Websites specialising in business news and market information are witnessing heavy increases in traffic, as investors worry about the impact of the unfolding global financial crisis. (from FT.com)
Financial news and research sites in the US saw a 30 per cent year-on-year jump and a 9 per cent month-on-month gain in September, according to comScore Media Metrix, the audience measurement group.
The boom has continued into October, according to Nielsen Online, which highlighted a 55 per cent surge in the US audience for Yahoo Finance, the largest site in the sector, in the four weeks after the collapse of Lehman Brothers.
The crisis has created a bright spot for media organisations, which are benefiting from interest in the US election campaign but are worrying about the impact on advertising revenues of a possible recession.

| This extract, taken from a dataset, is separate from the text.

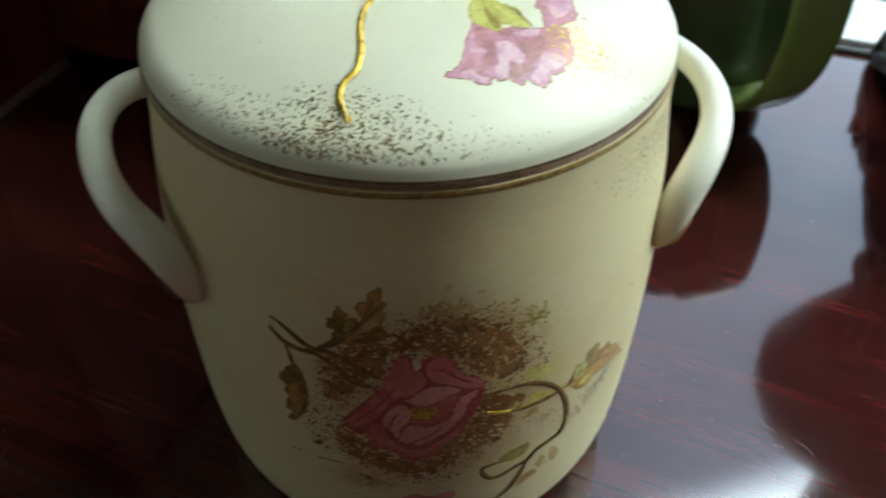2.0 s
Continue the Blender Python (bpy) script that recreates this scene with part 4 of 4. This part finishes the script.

Business television channels, which have seen exceptional volatility in audiences, saw strong growth online, with CNBC and the one-year-old Fox Business Network seeing 20 per cent and 127 per cent monthly gains in September respectively, ComScore said.
Daily US unique visitors to financial sites, which never exceeded 20m in August, spiked above 30m on September 29, the day the Dow Jones Industrial Average suffered a fall of more than 774 points.
Among the highlights of the data was CNNmoney.com, up 56 per cent from August to September according to ComScore and up 77 per cent in the seven weeks to October 12, according to Nielsen.
WSJ.com, the Wall Street Journal’s site, had more than 24m visitors in September, up 137 per cent year-over-year, a spokesman said.
Pearson, owner of the Financial Times, FT.com and Mergermarket, said this week that its financial news operations “continued to build their audiences through the volatility in global financial markets”. Monthly unique visitors to FT.com were up 250 per cent from last year.
The rise in web viewing has yet to be felt among internet service providers. Euro IX, the European Internet Exchange Portal, found that European traffic rose 11 per cent from August to September and predicted a 6 per cent rise for October. Serge Radovcic, Euro-IX Secretary General, said the rise was normal as summer holidays ended.
Nevertheless, infrastructure providers said the longer-term growth in consumption of entertainment and information via the internet had continued last month.